Problem to solve
Please transcribe the listing below in full and word for word, without its pictures.

Available data
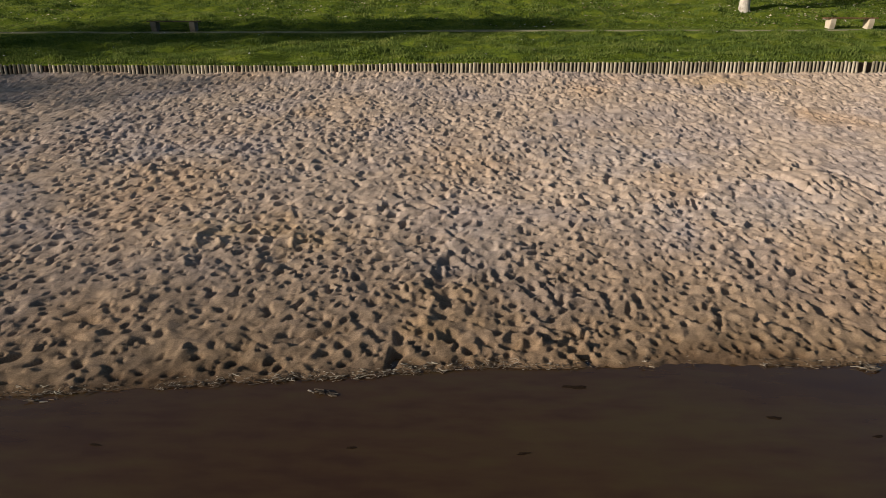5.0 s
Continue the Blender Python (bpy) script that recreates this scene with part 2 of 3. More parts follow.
def smooth01(a, b, x):
    t = np.clip((np.asarray(x, float) - a) / (b - a), 0, 1)
    return t * t * (3 - 2 * t)


def vnoise(x, y, scale, seed):
    """Smooth random field between -1 and 1 with features of the given size."""
    g = np.random.RandomState(seed).uniform(-1, 1, (512, 512))
    u, v = np.asarray(x, float) / scale + 200.3, np.asarray(y, float) / scale + 200.7
    i, j = np.floor(u).astype(int), np.floor(v).astype(int)
    fu, fv = u - i, v - j
    fu, fv = fu * fu * (3 - 2 * fu), fv * fv * (3 - 2 * fv)
    i0, j0, i1, j1 = i % 512, j % 512, (i + 1) % 512, (j + 1) % 512
    return (g[i0, j0] * (1 - fu) + g[i1, j0] * fu) * (1 - fv) + (g[i0, j1] * (1 - fu) + g[i1, j1] * fu) * fv


# ---- the lie of the land ----
FENCE_END = -40.7


def shore_line(x):
    """The straightened run of the waterline, without its small bays."""
    return np.interp(x, [-90, -60, -40, -24, -20, -13, -8, -4, 5, 9, 40, 90], [-16, -7, -1.5, 3.2, 4.1, 5.35, 6.0, 6.4, 6.9, 7.1, 6.0, 2.0])


def shore_y(x):
    x = np.asarray(x, float)
    y = np.interp(x, [-90, -60, -40, -24, -20.2, -17.4, -13, -10.9, -8, -4.5, -2.4, -0.78, -0.52, 0.9, 1.5, 2.1, 2.8, 3.2, 4.1, 4.7, 9, 40, 90],
                  [-16, -7, -1.5, 3.2, 4.05, 4.65, 5.4, 5.7, 6.1, 6.24, 6.49, 6.58, 6.82, 7.02, 7.0, 6.92, 6.57, 6.55, 6.92, 7.06, 7.1, 6.0, 2.0])
    return y + 0.045 * vnoise(x, x * 0, 0.45, 3) + 0.04 * vnoise(x, x * 0, 0.16, 4) + 0.02 * vnoise(x, x * 0, 0.07, 5)


def fence_y(x):
    return np.interp(x, [-90, -40, -30, -12.5, 2.3, 12, 20, 90], [18.3, 18.3, 18.2, 18.2, 18.8, 19.3, 19.6, 20])


def edging_dip(x):
    """The stretch where the log edging sags towards the beach."""
    return smooth01(-15, -30, x) * smooth01(-40, -33, x)


def sand_z(x, y):
    """Height of the beach, without its footprints."""
    s = shore_y(x)
    w = fence_y(x) - s
    u = (y - s) / w
    z = 2.09 * (0.80 * u + 0.18 * u * u) + 0.035 * smooth01(0, 0.07, y - s) + 0.045 * smooth01(0.85, 1.0, u) - 0.05 * smooth01(0, 0.2, s - y)
    z = z + smooth01(5, 14, x) * smooth01(0.5, 1, u) * 0.18 - (0.04 + 0.07 * edging_dip(x) - 0.02 * smooth01(-33, -40, x)) * smooth01(0.72, 1, u)
    z = z + 0.75 * smooth01(-44, -54, x) * smooth01(0.55, 0.98, u)
    return np.minimum(z, 2.9)


def lawn_front(x):
    return np.where(x > FENCE_END, fence_y(x) + 0.05, np.minimum(fence_y(x) + (FENCE_END - x) * 0.8, 24.2))


def lawn_z(x, y):
    """Height of the turf: a gentle bank up to the path, then the hillside."""
    x, y = np.asarray(x, float), np.asarray(y, float)
    edge = 2.345 + 0.05 * smooth01(3, 14, x) - 0.05 * smooth01(-8, -13, x) * smooth01(-37, -31, x)
    low = edge + (y - 18.6) * 0.083 - 0.035 * edging_dip(x) * smooth01(24, 18.8, y)
    high = 3.03 + (y - 27.0) * 0.150
    z = np.where(y < 27.0, low, high)
    z = np.where(y > 70, 9.48 + (y - 70) * 0.05, z)
    far = smooth01(-40, -44, x)
    z = z * (1 - far) + far * np.minimum(np.maximum(z, 2.86), 2.92 + np.maximum(0, y - 27) * 0.17)
    z = z + 0.22 * smooth01(-28, -38, x) * smooth01(27.5, 33, y)
    z = z + 3.2 * smooth01(-43.5, -54, x) * smooth01(25.4, 29.5, y + 0.25 * (x + 50))
    inner = smooth01(0.0, 0.8, y - lawn_front(x))
    lumps = 0.125 * vnoise(x * 0.75, y, 0.80, 11) + 0.075 * vnoise(x * 0.75, y, 0.36, 13) + 0.06 * vnoise(x, y, 3.0, 12)
    inner = inner * (0.03 + 0.97 * smooth01(0.35, 1.7, np.abs(y - path_mid(x))))
    return z + inner * lumps + 0.012 * vnoise(x, y, 1.6, 14)


def path_mid(x):
    return np.interp(x, [-46, -37, -22, 0, 17, 60], [24.9, 25.5, 26.4, 26.9, 27.3, 28.5])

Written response
5.0 s
Continue the Blender Python (bpy) script that recreates this scene with part 2 of 3. More parts follow.
def smooth01(a, b, x):
    t = np.clip((np.asarray(x, float) - a) / (b - a), 0, 1)
    return t * t * (3 - 2 * t)


def vnoise(x, y, scale, seed):
    """Smooth random field between -1 and 1 with features of the given size."""
    g = np.random.RandomState(seed).uniform(-1, 1, (512, 512))
    u, v = np.asarray(x, float) / scale + 200.3, np.asarray(y, float) / scale + 200.7
    i, j = np.floor(u).astype(int), np.floor(v).astype(int)
    fu, fv = u - i, v - j
    fu, fv = fu * fu * (3 - 2 * fu), fv * fv * (3 - 2 * fv)
    i0, j0, i1, j1 = i % 512, j % 512, (i + 1) % 512, (j + 1) % 512
    return (g[i0, j0] * (1 - fu) + g[i1, j0] * fu) * (1 - fv) + (g[i0, j1] * (1 - fu) + g[i1, j1] * fu) * fv


# ---- the lie of the land ----
FENCE_END = -40.7


def shore_line(x):
    """The straightened run of the waterline, without its small bays."""
    return np.interp(x, [-90, -60, -40, -24, -20, -13, -8, -4, 5, 9, 40, 90], [-16, -7, -1.5, 3.2, 4.1, 5.35, 6.0, 6.4, 6.9, 7.1, 6.0, 2.0])


def shore_y(x):
    x = np.asarray(x, float)
    y = np.interp(x, [-90, -60, -40, -24, -20.2, -17.4, -13, -10.9, -8, -4.5, -2.4, -0.78, -0.52, 0.9, 1.5, 2.1, 2.8, 3.2, 4.1, 4.7, 9, 40, 90],
                  [-16, -7, -1.5, 3.2, 4.05, 4.65, 5.4, 5.7, 6.1, 6.24, 6.49, 6.58, 6.82, 7.02, 7.0, 6.92, 6.57, 6.55, 6.92, 7.06, 7.1, 6.0, 2.0])
    return y + 0.045 * vnoise(x, x * 0, 0.45, 3) + 0.04 * vnoise(x, x * 0, 0.16, 4) + 0.02 * vnoise(x, x * 0, 0.07, 5)


def fence_y(x):
    return np.interp(x, [-90, -40, -30, -12.5, 2.3, 12, 20, 90], [18.3, 18.3, 18.2, 18.2, 18.8, 19.3, 19.6, 20])


def edging_dip(x):
    """The stretch where the log edging sags towards the beach."""
    return smooth01(-15, -30, x) * smooth01(-40, -33, x)


def sand_z(x, y):
    """Height of the beach, without its footprints."""
    s = shore_y(x)
    w = fence_y(x) - s
    u = (y - s) / w
    z = 2.09 * (0.80 * u + 0.18 * u * u) + 0.035 * smooth01(0, 0.07, y - s) + 0.045 * smooth01(0.85, 1.0, u) - 0.05 * smooth01(0, 0.2, s - y)
    z = z + smooth01(5, 14, x) * smooth01(0.5, 1, u) * 0.18 - (0.04 + 0.07 * edging_dip(x) - 0.02 * smooth01(-33, -40, x)) * smooth01(0.72, 1, u)
    z = z + 0.75 * smooth01(-44, -54, x) * smooth01(0.55, 0.98, u)
    return np.minimum(z, 2.9)


def lawn_front(x):
    return np.where(x > FENCE_END, fence_y(x) + 0.05, np.minimum(fence_y(x) + (FENCE_END - x) * 0.8, 24.2))


def lawn_z(x, y):
    """Height of the turf: a gentle bank up to the path, then the hillside."""
    x, y = np.asarray(x, float), np.asarray(y, float)
    edge = 2.345 + 0.05 * smooth01(3, 14, x) - 0.05 * smooth01(-8, -13, x) * smooth01(-37, -31, x)
    low = edge + (y - 18.6) * 0.083 - 0.035 * edging_dip(x) * smooth01(24, 18.8, y)
    high = 3.03 + (y - 27.0) * 0.150
    z = np.where(y < 27.0, low, high)
    z = np.where(y > 70, 9.48 + (y - 70) * 0.05, z)
    far = smooth01(-40, -44, x)
    z = z * (1 - far) + far * np.minimum(np.maximum(z, 2.86), 2.92 + np.maximum(0, y - 27) * 0.17)
    z = z + 0.22 * smooth01(-28, -38, x) * smooth01(27.5, 33, y)
    z = z + 3.2 * smooth01(-43.5, -54, x) * smooth01(25.4, 29.5, y + 0.25 * (x + 50))
    inner = smooth01(0.0, 0.8, y - lawn_front(x))
    lumps = 0.125 * vnoise(x * 0.75, y, 0.80, 11) + 0.075 * vnoise(x * 0.75, y, 0.36, 13) + 0.06 * vnoise(x, y, 3.0, 12)
    inner = inner * (0.03 + 0.97 * smooth01(0.35, 1.7, np.abs(y - path_mid(x))))
    return z + inner * lumps + 0.012 * vnoise(x, y, 1.6, 14)


def path_mid(x):
    return np.interp(x, [-46, -37, -22, 0, 17, 60], [24.9, 25.5, 26.4, 26.9, 27.3, 28.5])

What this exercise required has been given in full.